A dirti la verità, una volta capito che i riflessi di Cristina e dell’ambiente domestico dovevano rappresentare momenti fondanti, propulsori di divenire e concatenamenti nella fase di scatto, le prime prove le abbiamo effettuate con una reflex digitale, perché questo ci diceva il buonsenso, perché quello era lo strumento giusto per questo tipo di lavoro (dico reflex digitale perché era quella che abbiamo utilizzato per le prove, la scelta finale poteva anche essere una 35mm argentica piuttosto che il medio formato).
Però una volta visti i primi scatti con la reflex abbiamo subito capito che c’era qualcosa che non andava, il fatto che fosse lo strumento giusto per quel tipo di immagini, che ci restituisse e ci immergesse in un flusso di lavoro “corretto” (a livello di tempi di esposizione, possibilità di lavorare in luce controllata visualizzando subito i risultati, velocità e facilità operativa, giusto per citarne alcuni) ci impediva, di fatto, di applicare il nostro programma nei modi e nei termini in cui stava prendendo lentamente forma.
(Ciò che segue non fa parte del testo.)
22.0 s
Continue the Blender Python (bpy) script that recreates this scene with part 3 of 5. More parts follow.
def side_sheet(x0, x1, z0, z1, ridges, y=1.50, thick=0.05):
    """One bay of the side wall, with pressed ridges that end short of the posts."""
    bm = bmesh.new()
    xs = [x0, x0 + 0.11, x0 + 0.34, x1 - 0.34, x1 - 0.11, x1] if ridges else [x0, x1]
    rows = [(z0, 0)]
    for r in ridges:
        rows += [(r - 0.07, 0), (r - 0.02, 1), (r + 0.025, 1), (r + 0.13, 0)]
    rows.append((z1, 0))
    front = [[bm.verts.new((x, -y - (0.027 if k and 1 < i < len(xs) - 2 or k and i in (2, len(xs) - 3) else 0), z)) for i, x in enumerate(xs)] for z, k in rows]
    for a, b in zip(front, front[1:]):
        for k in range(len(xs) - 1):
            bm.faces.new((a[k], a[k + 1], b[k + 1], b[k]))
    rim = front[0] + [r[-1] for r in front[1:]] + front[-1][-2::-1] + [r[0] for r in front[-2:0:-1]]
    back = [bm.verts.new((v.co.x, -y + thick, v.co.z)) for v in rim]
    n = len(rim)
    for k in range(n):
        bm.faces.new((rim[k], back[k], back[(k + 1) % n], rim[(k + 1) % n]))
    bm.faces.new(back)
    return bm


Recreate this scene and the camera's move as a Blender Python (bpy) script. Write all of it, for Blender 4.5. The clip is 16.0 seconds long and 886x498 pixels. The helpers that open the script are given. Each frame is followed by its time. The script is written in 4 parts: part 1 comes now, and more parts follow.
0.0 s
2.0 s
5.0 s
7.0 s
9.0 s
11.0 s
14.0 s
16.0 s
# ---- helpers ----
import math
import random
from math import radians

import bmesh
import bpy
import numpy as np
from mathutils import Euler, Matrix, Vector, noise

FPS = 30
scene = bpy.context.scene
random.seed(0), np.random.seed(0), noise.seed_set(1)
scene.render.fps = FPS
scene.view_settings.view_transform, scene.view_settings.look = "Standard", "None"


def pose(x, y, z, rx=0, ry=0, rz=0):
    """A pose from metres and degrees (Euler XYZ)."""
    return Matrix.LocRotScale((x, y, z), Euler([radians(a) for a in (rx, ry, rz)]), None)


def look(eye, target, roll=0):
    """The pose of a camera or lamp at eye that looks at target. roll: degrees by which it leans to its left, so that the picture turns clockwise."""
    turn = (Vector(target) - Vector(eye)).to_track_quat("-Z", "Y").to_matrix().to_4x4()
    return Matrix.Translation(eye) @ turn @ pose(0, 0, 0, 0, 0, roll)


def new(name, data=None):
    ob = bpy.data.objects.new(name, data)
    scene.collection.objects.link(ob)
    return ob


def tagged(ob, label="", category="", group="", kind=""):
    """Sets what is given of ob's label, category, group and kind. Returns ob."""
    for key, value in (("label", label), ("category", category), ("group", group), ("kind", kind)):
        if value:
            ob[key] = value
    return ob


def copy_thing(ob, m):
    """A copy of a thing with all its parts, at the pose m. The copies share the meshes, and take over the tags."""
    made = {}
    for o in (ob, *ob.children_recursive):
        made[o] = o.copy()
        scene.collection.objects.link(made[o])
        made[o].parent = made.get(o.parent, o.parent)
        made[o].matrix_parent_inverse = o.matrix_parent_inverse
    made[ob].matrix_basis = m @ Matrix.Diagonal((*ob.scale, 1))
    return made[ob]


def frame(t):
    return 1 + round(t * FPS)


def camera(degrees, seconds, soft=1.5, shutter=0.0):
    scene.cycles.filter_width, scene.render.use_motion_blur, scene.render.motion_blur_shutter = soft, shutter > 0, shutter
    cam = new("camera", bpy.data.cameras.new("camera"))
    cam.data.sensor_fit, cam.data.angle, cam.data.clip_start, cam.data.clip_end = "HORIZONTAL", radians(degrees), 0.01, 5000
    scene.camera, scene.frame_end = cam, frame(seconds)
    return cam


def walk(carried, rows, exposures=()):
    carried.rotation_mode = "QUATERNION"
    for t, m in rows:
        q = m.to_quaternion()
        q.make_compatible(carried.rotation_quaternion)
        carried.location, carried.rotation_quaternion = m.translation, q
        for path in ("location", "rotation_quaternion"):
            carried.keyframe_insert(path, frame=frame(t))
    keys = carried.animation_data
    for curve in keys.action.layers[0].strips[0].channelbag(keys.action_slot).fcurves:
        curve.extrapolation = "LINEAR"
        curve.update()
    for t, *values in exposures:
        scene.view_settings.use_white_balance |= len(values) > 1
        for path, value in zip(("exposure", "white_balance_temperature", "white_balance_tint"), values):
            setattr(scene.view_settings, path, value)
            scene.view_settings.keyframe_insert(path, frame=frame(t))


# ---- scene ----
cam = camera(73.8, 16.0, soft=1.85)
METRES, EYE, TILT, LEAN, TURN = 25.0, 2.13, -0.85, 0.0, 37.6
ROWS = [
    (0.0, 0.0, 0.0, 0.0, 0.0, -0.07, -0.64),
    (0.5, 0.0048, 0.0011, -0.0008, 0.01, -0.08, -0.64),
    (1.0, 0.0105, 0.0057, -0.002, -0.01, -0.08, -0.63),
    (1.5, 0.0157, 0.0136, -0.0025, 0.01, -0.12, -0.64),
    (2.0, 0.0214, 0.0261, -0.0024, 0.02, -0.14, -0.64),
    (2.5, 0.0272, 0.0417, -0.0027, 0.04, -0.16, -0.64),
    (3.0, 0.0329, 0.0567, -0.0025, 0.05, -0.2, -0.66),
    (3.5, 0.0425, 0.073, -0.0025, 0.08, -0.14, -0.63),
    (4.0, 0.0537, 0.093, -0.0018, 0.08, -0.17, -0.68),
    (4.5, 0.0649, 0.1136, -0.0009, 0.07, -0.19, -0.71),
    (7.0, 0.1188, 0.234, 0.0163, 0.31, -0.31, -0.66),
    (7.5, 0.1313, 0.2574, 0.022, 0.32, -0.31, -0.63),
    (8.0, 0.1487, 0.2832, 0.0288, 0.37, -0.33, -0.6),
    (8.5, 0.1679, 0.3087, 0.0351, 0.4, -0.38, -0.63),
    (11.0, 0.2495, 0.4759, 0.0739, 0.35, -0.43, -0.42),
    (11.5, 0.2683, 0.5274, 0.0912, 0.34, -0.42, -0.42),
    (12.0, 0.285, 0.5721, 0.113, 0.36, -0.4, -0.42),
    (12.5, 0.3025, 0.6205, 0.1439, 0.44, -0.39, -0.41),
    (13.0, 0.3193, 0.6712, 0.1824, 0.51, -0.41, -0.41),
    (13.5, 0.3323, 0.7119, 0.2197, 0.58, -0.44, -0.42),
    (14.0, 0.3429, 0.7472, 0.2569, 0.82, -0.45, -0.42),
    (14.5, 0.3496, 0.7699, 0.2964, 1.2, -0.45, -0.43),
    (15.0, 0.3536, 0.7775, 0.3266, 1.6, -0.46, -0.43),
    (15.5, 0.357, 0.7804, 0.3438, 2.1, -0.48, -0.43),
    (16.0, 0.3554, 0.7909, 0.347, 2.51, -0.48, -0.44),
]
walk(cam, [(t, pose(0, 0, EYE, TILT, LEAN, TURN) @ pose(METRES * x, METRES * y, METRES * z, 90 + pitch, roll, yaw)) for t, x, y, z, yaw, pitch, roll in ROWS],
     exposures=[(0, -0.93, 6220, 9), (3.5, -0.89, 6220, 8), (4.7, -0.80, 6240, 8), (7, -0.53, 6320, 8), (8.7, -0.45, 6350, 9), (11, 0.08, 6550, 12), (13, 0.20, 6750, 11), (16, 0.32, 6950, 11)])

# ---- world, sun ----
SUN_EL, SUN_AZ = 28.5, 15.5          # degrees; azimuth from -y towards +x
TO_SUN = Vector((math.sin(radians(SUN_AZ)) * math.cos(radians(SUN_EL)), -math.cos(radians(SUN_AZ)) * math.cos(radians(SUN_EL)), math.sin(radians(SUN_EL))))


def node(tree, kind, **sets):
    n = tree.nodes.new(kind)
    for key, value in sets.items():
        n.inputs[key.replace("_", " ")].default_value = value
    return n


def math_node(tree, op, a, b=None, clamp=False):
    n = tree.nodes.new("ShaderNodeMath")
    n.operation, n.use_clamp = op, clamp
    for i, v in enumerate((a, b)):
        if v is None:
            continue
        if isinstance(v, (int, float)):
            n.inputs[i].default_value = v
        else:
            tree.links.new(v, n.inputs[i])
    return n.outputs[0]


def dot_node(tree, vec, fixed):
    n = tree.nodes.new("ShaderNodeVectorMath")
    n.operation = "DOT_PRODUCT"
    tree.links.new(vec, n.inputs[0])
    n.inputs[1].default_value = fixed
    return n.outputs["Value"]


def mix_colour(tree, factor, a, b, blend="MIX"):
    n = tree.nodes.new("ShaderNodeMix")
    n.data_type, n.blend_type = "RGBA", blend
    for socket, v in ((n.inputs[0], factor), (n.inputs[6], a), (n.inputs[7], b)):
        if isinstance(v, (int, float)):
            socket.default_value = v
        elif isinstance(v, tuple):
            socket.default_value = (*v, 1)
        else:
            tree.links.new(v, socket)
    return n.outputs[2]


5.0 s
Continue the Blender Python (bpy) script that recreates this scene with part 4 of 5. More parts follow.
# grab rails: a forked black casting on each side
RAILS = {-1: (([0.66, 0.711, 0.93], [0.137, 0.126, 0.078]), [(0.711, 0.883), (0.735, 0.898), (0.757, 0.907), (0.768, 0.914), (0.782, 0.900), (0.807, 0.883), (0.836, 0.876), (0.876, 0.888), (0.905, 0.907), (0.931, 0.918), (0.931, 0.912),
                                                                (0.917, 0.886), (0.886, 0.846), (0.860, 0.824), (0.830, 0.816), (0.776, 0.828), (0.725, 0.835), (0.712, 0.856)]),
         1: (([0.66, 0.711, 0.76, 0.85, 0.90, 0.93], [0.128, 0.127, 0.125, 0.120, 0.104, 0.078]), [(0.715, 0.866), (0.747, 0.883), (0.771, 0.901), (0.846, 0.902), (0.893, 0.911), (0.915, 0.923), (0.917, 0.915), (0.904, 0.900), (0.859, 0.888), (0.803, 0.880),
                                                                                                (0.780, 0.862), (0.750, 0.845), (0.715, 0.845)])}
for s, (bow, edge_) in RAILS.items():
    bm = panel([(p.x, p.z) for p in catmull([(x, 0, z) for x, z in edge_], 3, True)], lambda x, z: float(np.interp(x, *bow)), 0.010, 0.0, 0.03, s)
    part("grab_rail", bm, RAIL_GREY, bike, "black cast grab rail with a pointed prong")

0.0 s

Perché in noi invece era sempre più forte l’esigenza di lavorare sempre in luce ambiente, di avere tempi di esposizione superiori ai 30 secondi così da permettermi di interagire a lungo con l’immagine trasmessa dal televisore, di specchiarmi nei riflessi di Cristina e dell’ambiente domestico, di essere tutti attraversati, in un tempo così lungo di scatto, da ogni sorta di incidente, di imprevisto (programmato e non), di improvvisazione, di smemoramento.